If you watched the miniseries Chernobyl on HBO, or read Voices from Chernobyl on which parts of the drama are based, then you already know the basics: at 1:23am on April 26, 1986, CNPP Reactor Four suffered a catastrophic explosion caused by steam overpressure during a safety test. Fragments of radioactive graphite were hurled in all directions. As the steam rushed out, air rushed in, and the graphite that remained inside the shattered reactor building started burning. Firefighters from the nearby city of Pripyat were first on the scene. In Chernobyl Liquidators Simulator, you’re one of them.
Critically, no one had told the firefighters that it was the reactor building burning. They thought it was an electrical fire, which a civilian fire brigade is equipped to handle. Not being complete fools, they could tell something was seriously wrong: the air was glowing, for one thing; and a spear of shocking blue light stabbed up through the hole in the roof like a laser beam into the night sky. Unnerved but with a job to do, they unlimbered their hoses and got to work. Every one of them would be dead within six months.
Chernobyl Liquidators Simulator certainly does atmosphere well. The shattered reactor building is captured in flickering reds and oranges, shadows of men maneuvering gingerly among the rubble, spraying hopelessly inadequate jets of water toward a blazing, hellish maw of tangled metal and concrete. In some ways this game is like a traditional first person shooter, but instead of a gun, you’re equipped with a hose that sprays water from a pressurized tank on your back. Instead of monsters or Nazis or monster Nazis, you’re shooting at fires. Water is heavy and can’t be compressed, so “ammunition” is maddeningly scarce; your tanks are empty after maybe 15 seconds and must be refilled. The fires are very intense, often dealing out damage long before you’re close enough to actually fight them.

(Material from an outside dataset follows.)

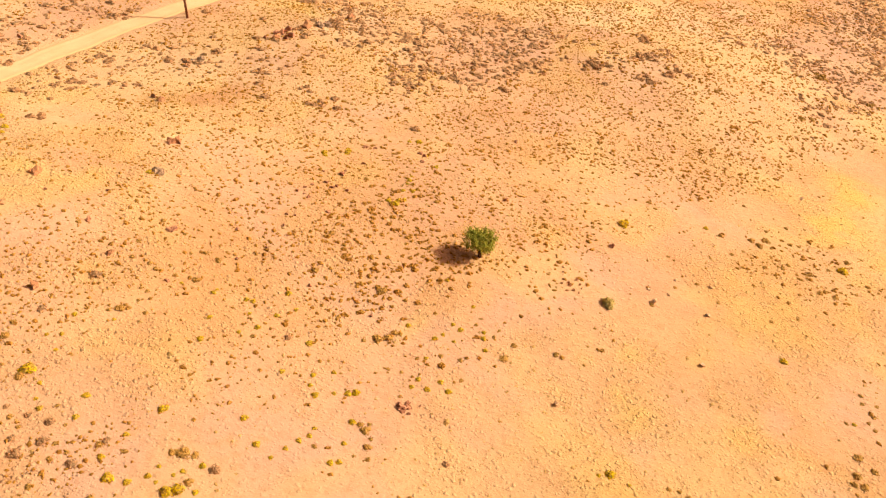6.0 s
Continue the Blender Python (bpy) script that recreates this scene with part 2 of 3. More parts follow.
PALE_LAND = []
PALE_LAND += [
    (-34.8, 12.3, 17.2, 5.4, -167.4, 0.75), (-52.9, 21, 16.1, 6.7, 107, 0.8), (26.9, 129.3, 14.7, 12.3, -173.1, 0.8), (-38.9, 10.7, 12.4, 5.1, -156, 0.75), (-57.8, 126.4, 14, 11.6, 140, 0.8),
    (-37, 123, 12.3, 7.5, 69.6, 0.8), (-50.8, 11.7, 16.4, 9.8, -150.9, 0.75), (43, 111, 28.5, 17.1, 48.6, 0.8), (-54.9, 52.9, 25.4, 19.8, 96.1, 0.45), (-12.9, 82.9, 13.6, 11.1, 95.2, 0.2),
    (-7.8, 106.2, 23, 13.2, 98.8, 0.35), (-42.3, 10.6, 6.9, 3.6, 23, 0.8), (-27.4, 15.0, 5.9, 3.9, 22, 0.22), (-17.9, 27.3, 7.8, 2.4, 85, 0.12), (-58.9, 126.9, 19.1, 11.6, 120, 0.4),
]
PALE_LAND += [
    (-49.0, 38.4, 7.6, 4.1, 159, 0.5), (-23.9, 104.7, 8.9, 4.1, 143, 0.35),
]
PALE_LAND += [(16.5, 98.0, 9.0, 5.0, 90, 0.35)]
STRAW_LAND = []
STRAW_LAND += [
    (18.9, 95.7, 6.8, 3.7, 69), (15.6, 99.9, 7.9, 4.4, 52), (11.4, 95.3, 8.8, 4.4, 96), (-3.8, 45.8, 2.5, 0.8, 100), (-73.0, 98.3, 5.3, 3.4, 111),
    (21.9, 125.9, 16, 12.3, -178.6), (16.1, 95.3, 10.6, 6.9, 95.1), (12.7, 100.1, 10, 5.7, 118.8), (-60.9, 77.6, 9, 5.9, 145.5),
    (19.8, 102, 11, 5.2, 80.9), (-55.3, 46.8, 12.4, 6.3, 100.4), (-31.8, 30.7, 6.6, 2.1, 87.1), (-53, 119, 13.9, 9.5, 113.7), (18.3, 54.2, 7.9, 4.9, -155.5),
]
STRAW_LAND += [
    (-33.2, 26.1, 6.8, 2.2, 89), (-35.4, 31.2, 3.4, 3.0, 164), (-59.5, 118.2, 14.0, 5.9, 116), (-27.6, 104.3, 6.4, 2.8, 145),
]
STRAW_LAND += [(-33.9, 26.0, 8.1, 3.0, 73.0)]
CHALK_LAND = [(-41.5, 9.0, 11.4, 5.5, 22), (-52.8, 8.0, 7.3, 4.9, 40), (-35.6, 45.2, 1.5, 1.0, 157), (-59.9, 21.8, 11.2, 3.1, 97), (-50.0, 7.8, 9.5, 4.0, 76)]
DRY_LAND = [(11.1, 57.2, 17.0, 8.4, 87), (17.9, 48.1, 11.7, 7.1, 16), (11.7, 57.3, 7.8, 4.7, 19), (33.7, 77.8, 10.3, 6.5, 42), (-31.4, 57.7, 8.1, 5.8, 143), (13.4, 84.1, 8.8, 4.6, 82), (11.4, 78.1, 14.6, 7.5, 97), (10.2, 21.2, 5.0, 2.4, 10)]
RICH_LAND = [(-13.1, 52.4, 12.2, 9.5, 102), (-7.1, 63.6, 7.4, 5.5, 87), (-3.0, 89.7, 8.8, 4.2, 73), (-14.2, 47.8, 7.7, 5.3, 93), (-13.9, 86.7, 12.4, 7.0, 56), (-50.1, 112.9, 9.1, 4.8, 113), (-25.1, 99.4, 4.3, 2.9, 114), (-55.5, 65.8, 8.3, 3.5, 49)]
ROSE_LAND = [(-39.9, 17.8, 9.3, 6.7, -157.9), (-31, 67.6, 5.1, 2.0, 86.6), (4.3, 31.7, 15.3, 9.3, 80.9), (1.4, 57.3, 8.3, 4.8, 74), (4.9, 61.7, 10.6, 7.5, 67.3), (-1.5, 20.9, 10.7, 8.6, 50.2)]
RUST_LAND = [(-44.0, 53.7, 6.6, 4.0, 63.0), (-23.4, 79.0, 1.4, 0.9, 126), (-73.0, 98.3, 5.3, 3.4, 111), (-73.9, 97.2, 3.2, 2.1, 113), (-19.1, 37.2, 7.3, 4.8, -178), (-12.1, 57.4, 9.3, 8.6, 98.4), (-23.1, 80.5, 6.9, 4, 70.1), (-31.3, 31.7, 3.8, 2.2, 66), (9.6, 67.9, 17, 8.9, 95.1)]
SAGE_LAND = []
SAGE_LAND += [
    (-39.1, 89.9, 13.7, 9.5, 87, 0.62), (-35.8, 98.0, 10.3, 4.4, 111, 0.6), (-51.7, 83.2, 10.3, 5.2, 125, 0.45), (-49.5, 67.5, 9.8, 4.2, 127, 0.14), (-65.6, 90.5, 7.3, 3.5, 135, 0.25),
    (-26.7, 102.6, 5.4, 4.1, 101, 0.25), (-20.9, 107.5, 6.3, 3.4, 98, 0.12), (-5.4, 142.1, 15.2, 11.2, 101, 0.5), (-12.7, 144.0, 13.8, 6.7, 46, 0.3), (-11.8, 150.8, 33.2, 6.1, 106, 0.5),
    (-22.4, 104.6, 5.6, 4.0, 145, 0.12), (-71.7, 53.2, 9.9, 6.7, 108, 0.4), (-69.4, 46.8, 9.8, 4.7, 85, 0.35), (-54.2, 52.5, 12.3, 4.5, 83, 0.28), (-56.0, 53.8, 13.5, 6.9, 82, 0.22),
]
SAGE_LAND += [
    (-70.5, 31.9, 6.5, 4.9, 109, 0.2), (-65.2, 47.7, 12.8, 1.7, 99, 0.2), (-68.4, 106.3, 5.5, 3.6, 142, 0.2),
]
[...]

It takes a while to get the hang of things. Inadequate water effects make it hard to tell how far the hose spray can reach, the colored icons indicating a fire’s status are unreliable narrators, and the often-jerky frame rate makes control difficult. In terms of pure realism, the game deviates heavily from the facts right away. You’re warned repeatedly about radiation, and some of your time is spent gingerly shoveling up radioactive graphite and moving it out of your path. Neither of these things actually happened, and the graphite fragments on the ground certainly didn’t glow like miniature suns as they do here.
Indeed, lots of stuff in Chernobyl Liquidators Simulator is fabricated in the interest of making the game exciting. Your character is instructed to climb onto the burning roof for some reason (no), and poke around inside the shattered complex for a while (no) collecting “health stims” (no) and looking at inter-departmental memos from power plant staff (no) as if you’re trying to piece together the mystery of what happened (no) before ultimately coming out on a catwalk directly above the exposed reactor (no), which has started emitting pulses of heat and radiation like an angry transuranic metronome (no).
Accomplishing this traversal requires you to leap and clamber in jumping puzzle fashion, smash through doors, extinguish fires, and manipulate gas valves to turn off jets of flame you can’t put out. It even includes the classic FPS chestnut of crawling through the air ducts. Every now and then your character wheezes or drops to his knees and vomits himself into a dead faint—this is to remind you that radiation is dangerous, I think—before picking himself up and pressing on.
As I said, it can be quite atmospheric at times. I even shot a bunch of video while playing, because the effect is most pronounced with motion and sound. But the demo’s framerate problems and inherent jerkiness with mouse/keyboard play make it difficult to watch, so I’ll spare myself the trouble of editing it together.
Atmospheric yes, but it’s also janky, difficult to control, and all too often swerves out of the “simulation” lane and into one reserved for disbelief-suspending video games. This speaks to a problem, I think, not just with the decision to simulate this particular event, but with attempting to simulate firefighting in general. There’s never been a truly great firefighter sim, possibly because the reality of fighting fires isn’t that exciting moment to moment. No one wants to spend an hour and half standing on a ladder pointing a hose in one direction. And some of the immersion is lost when your field of view is peppered with colorful fire icons and objective markers.
The foundation of this game is strong, though. It could simply be that Chernobyl Liquidators Simulator is an early, unreleased product and needs more time to optimize performance, improve the interface, and iterate on certain aspects of the experience. Since there’s no release date set, there’s no way to tell how Live Motion plans to improve the game. I reckon that with six to eight months of polish, Chernobyl Liquidators Simulator could become something fairly impressive. It’s just not there yet.
Self-proclaimed Chernobyl Nerds should think twice before finding fault with others who use the disaster as grist for entertainment, and I don’t feel that Live Motion Games was disrespectful—certainly not by intent—with Chernobyl Liquidators Simulator. But I wouldn’t judge others for taking a different view. The developer doesn’t hesitate to assign fictional words and speculative motivations to real people while framing your fictional character as some kind of hose-bearing detective piecing together the truth of what happened that night.
Nor does Live Motion make much effort at simulative realism. As a game, stuff like checkpoints and reloads are unavoidable par for the course; it’s internal elements like health packs and turn-the-power-on puzzles that are out of place here. How out of place is a matter of personal opinion; it didn’t bother me all that much, but others may dislike the thread of gamification woven through the experience.
In a lot of ways I was pleasantly surprised by Chernobyl Liquidators Simulator. It’s hardly a slam dunk, but it has potential, and deserves credit for trying.
Chernobyl Liquidators Simulator is developed by Live Motion Games and published by the developer in collaboration with PlayWay. It is currently in closed-access beta. No release date has been announced.